• _GIVEN INSTRUCTION_
What is needed is an exact copy of the lines from the one containing "3 of 4. More parts follow." to the one containing "tube(catmull([(-0.050, 0.640, z", both lines included, and no other lines.

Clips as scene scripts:
****
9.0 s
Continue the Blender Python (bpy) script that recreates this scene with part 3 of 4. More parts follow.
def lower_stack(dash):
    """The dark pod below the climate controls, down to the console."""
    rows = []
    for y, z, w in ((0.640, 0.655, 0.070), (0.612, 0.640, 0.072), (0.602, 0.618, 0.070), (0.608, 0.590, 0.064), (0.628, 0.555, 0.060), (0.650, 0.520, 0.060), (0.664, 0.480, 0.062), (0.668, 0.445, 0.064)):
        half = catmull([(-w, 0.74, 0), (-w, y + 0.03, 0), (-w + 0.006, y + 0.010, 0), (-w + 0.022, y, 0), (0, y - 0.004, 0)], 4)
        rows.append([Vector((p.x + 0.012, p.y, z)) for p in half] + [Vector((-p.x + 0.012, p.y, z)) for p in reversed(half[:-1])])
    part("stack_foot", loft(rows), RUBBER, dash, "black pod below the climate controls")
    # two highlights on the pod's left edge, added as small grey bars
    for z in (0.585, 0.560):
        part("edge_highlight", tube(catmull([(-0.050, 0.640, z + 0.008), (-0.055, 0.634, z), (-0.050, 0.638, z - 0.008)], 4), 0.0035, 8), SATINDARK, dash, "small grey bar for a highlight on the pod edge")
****
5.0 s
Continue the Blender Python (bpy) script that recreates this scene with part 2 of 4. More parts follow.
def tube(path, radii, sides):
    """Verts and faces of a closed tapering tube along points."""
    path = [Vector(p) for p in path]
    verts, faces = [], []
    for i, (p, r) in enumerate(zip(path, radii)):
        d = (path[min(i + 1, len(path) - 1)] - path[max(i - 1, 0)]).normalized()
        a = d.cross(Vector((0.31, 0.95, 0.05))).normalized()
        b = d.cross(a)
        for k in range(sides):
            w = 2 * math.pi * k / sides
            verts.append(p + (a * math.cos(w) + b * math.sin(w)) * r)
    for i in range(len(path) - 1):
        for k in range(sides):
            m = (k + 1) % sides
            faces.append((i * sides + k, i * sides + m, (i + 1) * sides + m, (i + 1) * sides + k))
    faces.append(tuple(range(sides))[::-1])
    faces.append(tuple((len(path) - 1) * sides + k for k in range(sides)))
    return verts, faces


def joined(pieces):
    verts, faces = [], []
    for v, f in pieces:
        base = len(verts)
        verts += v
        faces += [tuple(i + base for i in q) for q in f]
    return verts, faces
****
• _SOLUTION FOR THIS EXERCISE_
Continue the Blender Python (bpy) script that recreates this scene with part 3 of 4. More parts follow.
def lower_stack(dash):
    """The dark pod below the climate controls, down to the console."""
    rows = []
    for y, z, w in ((0.640, 0.655, 0.070), (0.612, 0.640, 0.072), (0.602, 0.618, 0.070), (0.608, 0.590, 0.064), (0.628, 0.555, 0.060), (0.650, 0.520, 0.060), (0.664, 0.480, 0.062), (0.668, 0.445, 0.064)):
        half = catmull([(-w, 0.74, 0), (-w, y + 0.03, 0), (-w + 0.006, y + 0.010, 0), (-w + 0.022, y, 0), (0, y - 0.004, 0)], 4)
        rows.append([Vector((p.x + 0.012, p.y, z)) for p in half] + [Vector((-p.x + 0.012, p.y, z)) for p in reversed(half[:-1])])
    part("stack_foot", loft(rows), RUBBER, dash, "black pod below the climate controls")
    # two highlights on the pod's left edge, added as small grey bars
    for z in (0.585, 0.560):
        part("edge_highlight", tube(catmull([(-0.050, 0.640, z + 0.008), (-0.055, 0.634, z), (-0.050, 0.638, z - 0.008)], 4), 0.0035, 8), SATINDARK, dash, "small grey bar for a highlight on the pod edge")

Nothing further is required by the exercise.